=== Exercise instructions ===
Wherever the string "part" appears in the listing, copy that line.

:: Dataset extract ::

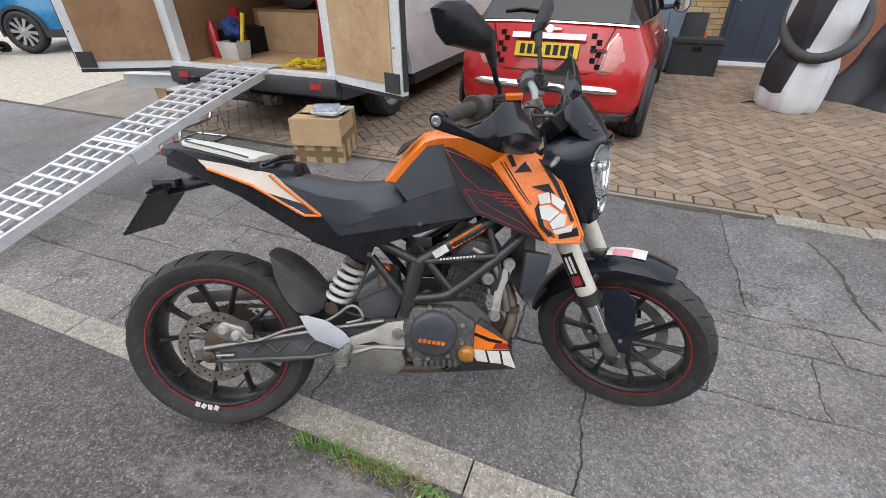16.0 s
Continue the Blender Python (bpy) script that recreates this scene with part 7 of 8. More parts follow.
for s in (1, -1):
    for x in (-0.13, 2.33):
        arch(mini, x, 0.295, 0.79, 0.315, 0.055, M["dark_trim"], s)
        car_wheel(mini, pose(x, s * 0.755, 0.295) @ (Matrix.Identity(4) if s > 0 else pose(0, 0, 0, 0, 0, 180)), 0.295, 0.2, 0.215, 5 if True else 7, M["silver_wheel"])
    part("sill_trim", box((0.36, s * 0.80 - 0.012, 0.19), (2.06, s * 0.80 + 0.022, 0.32), 0.01), M["dark_trim"], mini)
    # rear lamp: a tall bulging lens in a chrome ring
    ol = [(0.44, 0.60), (0.59, 0.585), (0.665, 0.65), (0.655, 0.76), (0.60, 0.865), (0.52, 0.875), (0.475, 0.8)]
    rear = lambda y, z: float(np.interp(z, [0.5, 0.56, 0.64, 0.74, 0.92], [-0.625, -0.618, -0.60, -0.568, -0.50])) + 0.30 * max(0, abs(y) - 0.45)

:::

=== Task answer ===
Continue the Blender Python (bpy) script that recreates this scene with part 7 of 8. More parts follow.
    part("sill_trim", box((0.36, s * 0.80 - 0.012, 0.19), (2.06, s * 0.80 + 0.022, 0.32), 0.01), M["dark_trim"], mini)